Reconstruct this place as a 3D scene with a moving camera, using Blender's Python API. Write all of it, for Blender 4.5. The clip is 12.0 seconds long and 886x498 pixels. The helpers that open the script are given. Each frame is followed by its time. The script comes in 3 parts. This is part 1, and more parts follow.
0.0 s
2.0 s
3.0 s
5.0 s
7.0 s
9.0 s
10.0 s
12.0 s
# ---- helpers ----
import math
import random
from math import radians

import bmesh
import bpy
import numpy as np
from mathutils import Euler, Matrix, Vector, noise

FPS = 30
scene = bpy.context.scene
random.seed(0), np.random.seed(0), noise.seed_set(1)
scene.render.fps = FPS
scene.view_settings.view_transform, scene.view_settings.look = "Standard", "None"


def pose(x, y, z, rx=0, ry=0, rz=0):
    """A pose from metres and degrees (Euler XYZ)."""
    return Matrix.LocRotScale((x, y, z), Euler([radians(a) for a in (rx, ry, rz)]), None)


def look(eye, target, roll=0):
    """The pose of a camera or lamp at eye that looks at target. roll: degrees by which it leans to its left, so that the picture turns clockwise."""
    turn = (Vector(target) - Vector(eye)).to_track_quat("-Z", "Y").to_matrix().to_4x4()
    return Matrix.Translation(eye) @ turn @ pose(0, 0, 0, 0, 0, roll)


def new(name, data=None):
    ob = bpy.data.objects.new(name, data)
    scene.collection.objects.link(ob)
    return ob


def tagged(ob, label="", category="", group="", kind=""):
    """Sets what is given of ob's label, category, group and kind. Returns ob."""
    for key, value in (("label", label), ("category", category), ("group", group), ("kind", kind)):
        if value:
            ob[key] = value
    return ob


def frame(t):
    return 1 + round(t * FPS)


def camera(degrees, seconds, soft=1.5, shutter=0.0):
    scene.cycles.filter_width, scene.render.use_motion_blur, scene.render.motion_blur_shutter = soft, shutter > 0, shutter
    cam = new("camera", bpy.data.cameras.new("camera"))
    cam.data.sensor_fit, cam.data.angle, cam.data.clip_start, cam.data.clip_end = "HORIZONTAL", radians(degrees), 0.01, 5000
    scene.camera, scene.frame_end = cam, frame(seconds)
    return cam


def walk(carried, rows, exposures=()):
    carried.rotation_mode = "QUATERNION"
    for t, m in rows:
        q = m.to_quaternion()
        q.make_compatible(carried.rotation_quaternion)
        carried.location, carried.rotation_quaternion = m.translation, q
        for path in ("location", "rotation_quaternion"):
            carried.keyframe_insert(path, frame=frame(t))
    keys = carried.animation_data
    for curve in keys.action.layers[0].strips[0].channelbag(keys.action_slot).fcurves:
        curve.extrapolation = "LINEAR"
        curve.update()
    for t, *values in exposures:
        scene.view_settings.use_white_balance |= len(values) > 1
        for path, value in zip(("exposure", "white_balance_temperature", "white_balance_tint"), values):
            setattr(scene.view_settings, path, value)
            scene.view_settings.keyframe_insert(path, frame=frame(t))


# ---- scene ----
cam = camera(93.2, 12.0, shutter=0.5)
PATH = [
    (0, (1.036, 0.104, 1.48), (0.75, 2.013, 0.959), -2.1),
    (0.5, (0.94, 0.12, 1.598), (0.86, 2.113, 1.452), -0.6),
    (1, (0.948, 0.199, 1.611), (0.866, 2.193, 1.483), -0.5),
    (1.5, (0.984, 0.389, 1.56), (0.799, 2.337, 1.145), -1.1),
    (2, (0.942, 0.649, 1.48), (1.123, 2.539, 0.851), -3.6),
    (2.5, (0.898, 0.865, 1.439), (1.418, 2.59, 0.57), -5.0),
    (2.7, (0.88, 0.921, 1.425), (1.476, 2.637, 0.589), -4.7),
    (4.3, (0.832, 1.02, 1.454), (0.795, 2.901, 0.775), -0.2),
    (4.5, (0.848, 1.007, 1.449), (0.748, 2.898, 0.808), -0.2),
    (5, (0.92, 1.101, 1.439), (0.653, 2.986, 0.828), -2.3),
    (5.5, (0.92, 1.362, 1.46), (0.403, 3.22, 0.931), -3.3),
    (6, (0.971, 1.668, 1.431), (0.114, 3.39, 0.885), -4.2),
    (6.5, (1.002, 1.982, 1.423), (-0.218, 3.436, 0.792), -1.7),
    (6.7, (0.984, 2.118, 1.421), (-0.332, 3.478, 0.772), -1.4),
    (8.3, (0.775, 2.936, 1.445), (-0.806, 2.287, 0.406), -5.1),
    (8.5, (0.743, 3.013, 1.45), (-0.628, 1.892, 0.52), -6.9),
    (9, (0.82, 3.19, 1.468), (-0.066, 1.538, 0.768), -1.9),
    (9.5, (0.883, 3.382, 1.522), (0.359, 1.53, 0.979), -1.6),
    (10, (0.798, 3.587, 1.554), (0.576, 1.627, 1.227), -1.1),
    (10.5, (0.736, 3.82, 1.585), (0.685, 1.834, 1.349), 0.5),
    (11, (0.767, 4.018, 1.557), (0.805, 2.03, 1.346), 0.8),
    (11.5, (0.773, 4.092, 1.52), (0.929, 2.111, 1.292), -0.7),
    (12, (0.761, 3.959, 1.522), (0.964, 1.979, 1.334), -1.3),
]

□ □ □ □

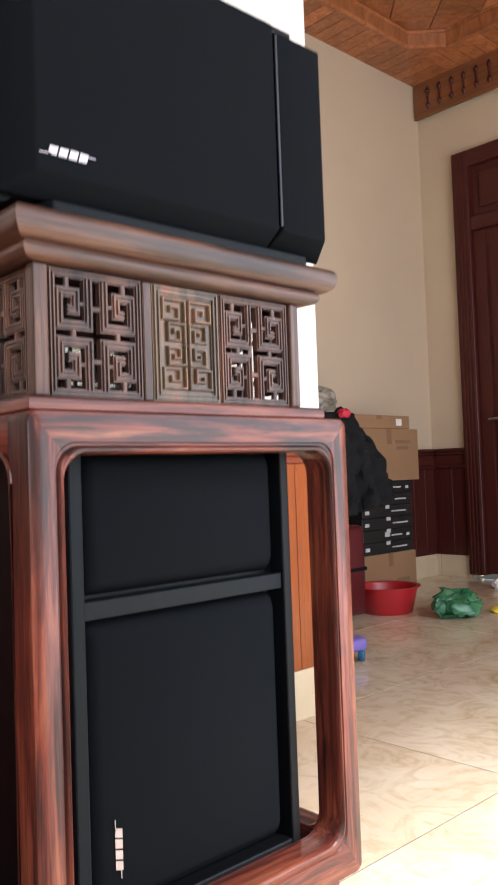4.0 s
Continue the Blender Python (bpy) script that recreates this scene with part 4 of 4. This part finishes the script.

□ □ □ □

• **EXERCISE**
Extract, word for word, the line containing "of a camera", the line containing "for t, m in", and every line between them.

• **SOLUTION FOR THIS TASK**
    """The pose of a camera or lamp at eye that looks at target. roll: degrees by which it leans to its left, so that the picture turns clockwise."""
    turn = (Vector(target) - Vector(eye)).to_track_quat("-Z", "Y").to_matrix().to_4x4()
    return Matrix.Translation(eye) @ turn @ pose(0, 0, 0, 0, 0, roll)


def new(name, data=None):
    ob = bpy.data.objects.new(name, data)
    scene.collection.objects.link(ob)
    return ob


def tagged(ob, label="", category="", group="", kind=""):
    """Sets what is given of ob's label, category, group and kind. Returns ob."""
    for key, value in (("label", label), ("category", category), ("group", group), ("kind", kind)):
        if value:
            ob[key] = value
    return ob


def frame(t):
    return 1 + round(t * FPS)


def camera(degrees, seconds, soft=1.5, shutter=0.0):
    scene.cycles.filter_width, scene.render.use_motion_blur, scene.render.motion_blur_shutter = soft, shutter > 0, shutter
    cam = new("camera", bpy.data.cameras.new("camera"))
    cam.data.sensor_fit, cam.data.angle, cam.data.clip_start, cam.data.clip_end = "HORIZONTAL", radians(degrees), 0.01, 5000
    scene.camera, scene.frame_end = cam, frame(seconds)
    return cam


def walk(carried, rows, exposures=()):
    carried.rotation_mode = "QUATERNION"
    for t, m in rows:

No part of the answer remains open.